### What the task asks
Copy all the material that follows, keeping every character the same.
::::
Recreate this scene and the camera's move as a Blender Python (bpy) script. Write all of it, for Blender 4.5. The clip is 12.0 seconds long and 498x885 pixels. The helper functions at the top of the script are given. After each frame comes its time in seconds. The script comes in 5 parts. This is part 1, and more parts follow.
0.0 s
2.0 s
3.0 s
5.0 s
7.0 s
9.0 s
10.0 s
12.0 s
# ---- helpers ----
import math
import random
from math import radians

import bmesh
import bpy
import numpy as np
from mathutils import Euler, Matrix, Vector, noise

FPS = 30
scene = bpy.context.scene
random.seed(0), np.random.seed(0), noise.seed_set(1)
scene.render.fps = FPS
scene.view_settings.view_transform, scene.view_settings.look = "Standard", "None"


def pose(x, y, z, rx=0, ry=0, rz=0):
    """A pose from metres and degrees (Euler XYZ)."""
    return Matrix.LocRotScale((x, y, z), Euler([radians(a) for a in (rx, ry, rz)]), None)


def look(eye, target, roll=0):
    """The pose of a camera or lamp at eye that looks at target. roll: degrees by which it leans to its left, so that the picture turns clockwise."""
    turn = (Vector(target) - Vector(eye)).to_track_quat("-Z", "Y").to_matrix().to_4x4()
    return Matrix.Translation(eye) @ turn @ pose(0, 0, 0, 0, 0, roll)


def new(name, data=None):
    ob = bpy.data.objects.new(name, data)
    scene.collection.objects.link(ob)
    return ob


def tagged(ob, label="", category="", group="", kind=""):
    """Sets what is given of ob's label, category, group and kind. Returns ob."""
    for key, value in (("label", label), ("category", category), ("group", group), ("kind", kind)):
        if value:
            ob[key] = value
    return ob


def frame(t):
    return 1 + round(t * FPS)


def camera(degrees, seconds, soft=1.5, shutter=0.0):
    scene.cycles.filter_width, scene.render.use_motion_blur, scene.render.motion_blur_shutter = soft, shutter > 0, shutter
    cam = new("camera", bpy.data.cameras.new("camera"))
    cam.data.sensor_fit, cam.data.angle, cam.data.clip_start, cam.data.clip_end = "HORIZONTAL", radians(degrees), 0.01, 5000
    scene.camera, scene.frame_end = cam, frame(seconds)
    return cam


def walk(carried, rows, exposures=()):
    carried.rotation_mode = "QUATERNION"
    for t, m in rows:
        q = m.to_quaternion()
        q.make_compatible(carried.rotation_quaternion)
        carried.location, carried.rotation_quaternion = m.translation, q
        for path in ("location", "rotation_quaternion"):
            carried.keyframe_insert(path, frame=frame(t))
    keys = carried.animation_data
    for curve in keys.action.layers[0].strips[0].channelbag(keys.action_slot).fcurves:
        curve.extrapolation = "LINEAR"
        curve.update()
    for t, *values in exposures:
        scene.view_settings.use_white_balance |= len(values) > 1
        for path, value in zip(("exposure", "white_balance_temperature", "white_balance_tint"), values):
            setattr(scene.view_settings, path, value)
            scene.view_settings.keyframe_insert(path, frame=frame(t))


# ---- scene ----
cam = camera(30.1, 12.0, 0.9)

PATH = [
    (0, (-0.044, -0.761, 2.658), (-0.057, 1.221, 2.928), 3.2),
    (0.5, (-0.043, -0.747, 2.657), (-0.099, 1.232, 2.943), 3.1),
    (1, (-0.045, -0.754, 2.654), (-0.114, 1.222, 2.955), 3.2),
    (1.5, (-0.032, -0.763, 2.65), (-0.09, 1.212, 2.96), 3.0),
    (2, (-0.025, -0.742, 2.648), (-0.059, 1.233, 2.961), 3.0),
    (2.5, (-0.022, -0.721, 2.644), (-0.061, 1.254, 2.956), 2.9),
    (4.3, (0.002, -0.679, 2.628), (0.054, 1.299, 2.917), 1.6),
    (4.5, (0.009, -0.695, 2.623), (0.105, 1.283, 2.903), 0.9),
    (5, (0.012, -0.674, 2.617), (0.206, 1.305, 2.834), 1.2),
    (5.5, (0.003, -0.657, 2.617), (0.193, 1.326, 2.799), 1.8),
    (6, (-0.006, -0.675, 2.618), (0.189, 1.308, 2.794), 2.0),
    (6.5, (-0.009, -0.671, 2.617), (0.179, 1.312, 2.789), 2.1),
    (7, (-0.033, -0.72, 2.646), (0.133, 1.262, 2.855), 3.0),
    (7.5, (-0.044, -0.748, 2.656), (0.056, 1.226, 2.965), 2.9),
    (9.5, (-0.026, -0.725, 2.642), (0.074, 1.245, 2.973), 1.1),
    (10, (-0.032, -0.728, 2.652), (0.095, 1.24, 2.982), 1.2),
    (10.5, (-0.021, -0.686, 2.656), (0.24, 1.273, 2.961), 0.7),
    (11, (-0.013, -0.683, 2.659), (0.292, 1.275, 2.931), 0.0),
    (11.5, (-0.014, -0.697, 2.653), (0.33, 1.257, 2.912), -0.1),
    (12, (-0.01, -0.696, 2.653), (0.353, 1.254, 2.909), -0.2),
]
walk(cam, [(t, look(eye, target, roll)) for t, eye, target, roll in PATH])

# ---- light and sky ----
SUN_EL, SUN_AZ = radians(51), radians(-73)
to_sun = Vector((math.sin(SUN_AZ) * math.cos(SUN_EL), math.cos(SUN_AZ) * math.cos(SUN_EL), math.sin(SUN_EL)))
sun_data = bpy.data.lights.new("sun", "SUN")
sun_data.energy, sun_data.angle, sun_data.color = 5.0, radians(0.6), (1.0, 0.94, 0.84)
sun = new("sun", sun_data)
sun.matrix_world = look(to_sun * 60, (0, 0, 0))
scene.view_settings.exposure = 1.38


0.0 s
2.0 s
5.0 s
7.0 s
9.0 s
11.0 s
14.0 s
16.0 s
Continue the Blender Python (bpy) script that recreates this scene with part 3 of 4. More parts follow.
::::
### Answer to this problem
Recreate this scene and the camera's move as a Blender Python (bpy) script. Write all of it, for Blender 4.5. The clip is 12.0 seconds long and 498x885 pixels. The helper functions at the top of the script are given. After each frame comes its time in seconds. The script comes in 5 parts. This is part 1, and more parts follow.
0.0 s
2.0 s
3.0 s
5.0 s
7.0 s
9.0 s
10.0 s
12.0 s
# ---- helpers ----
import math
import random
from math import radians

import bmesh
import bpy
import numpy as np
from mathutils import Euler, Matrix, Vector, noise

FPS = 30
scene = bpy.context.scene
random.seed(0), np.random.seed(0), noise.seed_set(1)
scene.render.fps = FPS
scene.view_settings.view_transform, scene.view_settings.look = "Standard", "None"


def pose(x, y, z, rx=0, ry=0, rz=0):
    """A pose from metres and degrees (Euler XYZ)."""
    return Matrix.LocRotScale((x, y, z), Euler([radians(a) for a in (rx, ry, rz)]), None)


def look(eye, target, roll=0):
    """The pose of a camera or lamp at eye that looks at target. roll: degrees by which it leans to its left, so that the picture turns clockwise."""
    turn = (Vector(target) - Vector(eye)).to_track_quat("-Z", "Y").to_matrix().to_4x4()
    return Matrix.Translation(eye) @ turn @ pose(0, 0, 0, 0, 0, roll)


def new(name, data=None):
    ob = bpy.data.objects.new(name, data)
    scene.collection.objects.link(ob)
    return ob


def tagged(ob, label="", category="", group="", kind=""):
    """Sets what is given of ob's label, category, group and kind. Returns ob."""
    for key, value in (("label", label), ("category", category), ("group", group), ("kind", kind)):
        if value:
            ob[key] = value
    return ob


def frame(t):
    return 1 + round(t * FPS)


def camera(degrees, seconds, soft=1.5, shutter=0.0):
    scene.cycles.filter_width, scene.render.use_motion_blur, scene.render.motion_blur_shutter = soft, shutter > 0, shutter
    cam = new("camera", bpy.data.cameras.new("camera"))
    cam.data.sensor_fit, cam.data.angle, cam.data.clip_start, cam.data.clip_end = "HORIZONTAL", radians(degrees), 0.01, 5000
    scene.camera, scene.frame_end = cam, frame(seconds)
    return cam


def walk(carried, rows, exposures=()):
    carried.rotation_mode = "QUATERNION"
    for t, m in rows:
        q = m.to_quaternion()
        q.make_compatible(carried.rotation_quaternion)
        carried.location, carried.rotation_quaternion = m.translation, q
        for path in ("location", "rotation_quaternion"):
            carried.keyframe_insert(path, frame=frame(t))
    keys = carried.animation_data
    for curve in keys.action.layers[0].strips[0].channelbag(keys.action_slot).fcurves:
        curve.extrapolation = "LINEAR"
        curve.update()
    for t, *values in exposures:
        scene.view_settings.use_white_balance |= len(values) > 1
        for path, value in zip(("exposure", "white_balance_temperature", "white_balance_tint"), values):
            setattr(scene.view_settings, path, value)
            scene.view_settings.keyframe_insert(path, frame=frame(t))


# ---- scene ----
cam = camera(30.1, 12.0, 0.9)

PATH = [
    (0, (-0.044, -0.761, 2.658), (-0.057, 1.221, 2.928), 3.2),
    (0.5, (-0.043, -0.747, 2.657), (-0.099, 1.232, 2.943), 3.1),
    (1, (-0.045, -0.754, 2.654), (-0.114, 1.222, 2.955), 3.2),
    (1.5, (-0.032, -0.763, 2.65), (-0.09, 1.212, 2.96), 3.0),
    (2, (-0.025, -0.742, 2.648), (-0.059, 1.233, 2.961), 3.0),
    (2.5, (-0.022, -0.721, 2.644), (-0.061, 1.254, 2.956), 2.9),
    (4.3, (0.002, -0.679, 2.628), (0.054, 1.299, 2.917), 1.6),
    (4.5, (0.009, -0.695, 2.623), (0.105, 1.283, 2.903), 0.9),
    (5, (0.012, -0.674, 2.617), (0.206, 1.305, 2.834), 1.2),
    (5.5, (0.003, -0.657, 2.617), (0.193, 1.326, 2.799), 1.8),
    (6, (-0.006, -0.675, 2.618), (0.189, 1.308, 2.794), 2.0),
    (6.5, (-0.009, -0.671, 2.617), (0.179, 1.312, 2.789), 2.1),
    (7, (-0.033, -0.72, 2.646), (0.133, 1.262, 2.855), 3.0),
    (7.5, (-0.044, -0.748, 2.656), (0.056, 1.226, 2.965), 2.9),
    (9.5, (-0.026, -0.725, 2.642), (0.074, 1.245, 2.973), 1.1),
    (10, (-0.032, -0.728, 2.652), (0.095, 1.24, 2.982), 1.2),
    (10.5, (-0.021, -0.686, 2.656), (0.24, 1.273, 2.961), 0.7),
    (11, (-0.013, -0.683, 2.659), (0.292, 1.275, 2.931), 0.0),
    (11.5, (-0.014, -0.697, 2.653), (0.33, 1.257, 2.912), -0.1),
    (12, (-0.01, -0.696, 2.653), (0.353, 1.254, 2.909), -0.2),
]
walk(cam, [(t, look(eye, target, roll)) for t, eye, target, roll in PATH])

# ---- light and sky ----
SUN_EL, SUN_AZ = radians(51), radians(-73)
to_sun = Vector((math.sin(SUN_AZ) * math.cos(SUN_EL), math.cos(SUN_AZ) * math.cos(SUN_EL), math.sin(SUN_EL)))
sun_data = bpy.data.lights.new("sun", "SUN")
sun_data.energy, sun_data.angle, sun_data.color = 5.0, radians(0.6), (1.0, 0.94, 0.84)
sun = new("sun", sun_data)
sun.matrix_world = look(to_sun * 60, (0, 0, 0))
scene.view_settings.exposure = 1.38


0.0 s
2.0 s
5.0 s
7.0 s
9.0 s
11.0 s
14.0 s
16.0 s
Continue the Blender Python (bpy) script that recreates this scene with part 3 of 4. More parts follow.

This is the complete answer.